Gettysburg is fairly unique in that a lot of the folks in IT teach a course or two per year. Most of the upper leadership have PhDs or at least a masters in EE with a lot of real world experience, and so we do everything from Shakespeare to Astronomy labs to first year seminars. We recently gave a quick set of talks at a lunch run by our campus center for creative teaching, and it was rather amusing to note how *little* most of actually do.

I've long been a believer in only using tech where it's appropriate, but almost all of the rest of the IT leadership is in the same boat. Our associate VP, our 17th century lit guy, has his students rework a scene in an old play, then act and film it using low end equipment. Rather than build the course around this, he actually goes very slowly, uses it for only one assignment and gets feedback from the students if it's useful. Our senior instructional technologist (population studies) wanted to use full bore GIS in her last class, but ended up backpedaling and trying something much less ambitious when it became obvious that it was not going to be possible. Our VP did go through with using Kindles as textbook readers, but his senior capstone CS course is built around real life experiences in the IT world far more than the technology. The head of computing services is the sort of guy who builds remotely operated radio telescopes, but then claims he doesn't really use tech all that much in his classes...

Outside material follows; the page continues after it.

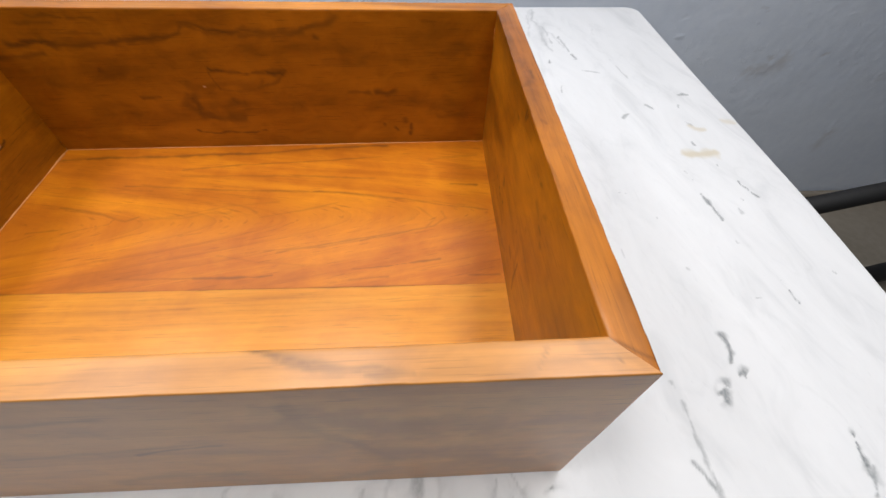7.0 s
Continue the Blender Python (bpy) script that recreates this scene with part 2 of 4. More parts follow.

As for me, in my FYS I use only the most up-to-date technology. When making flint arrowheads, I use pressure flaking to rework hard hammer starters. We use only the most up to date gunpowder recipies, and I even let the students use paper to paint on rather than a rock wall after they finished making earth-pigment-based paints...

Wednesday, January 14, 2009

The only course where surfing Facebook is not only allowed but required

...is the NITLE seminar we're hosting right now at Gettysburg on Web2.0 technologies and social software.  I'm fascinated by the folks that showed up- they skew far older than you might expect, but many have been using technology in serious ways in their classes for years.  Blogging during class?  I'm just doing my homework!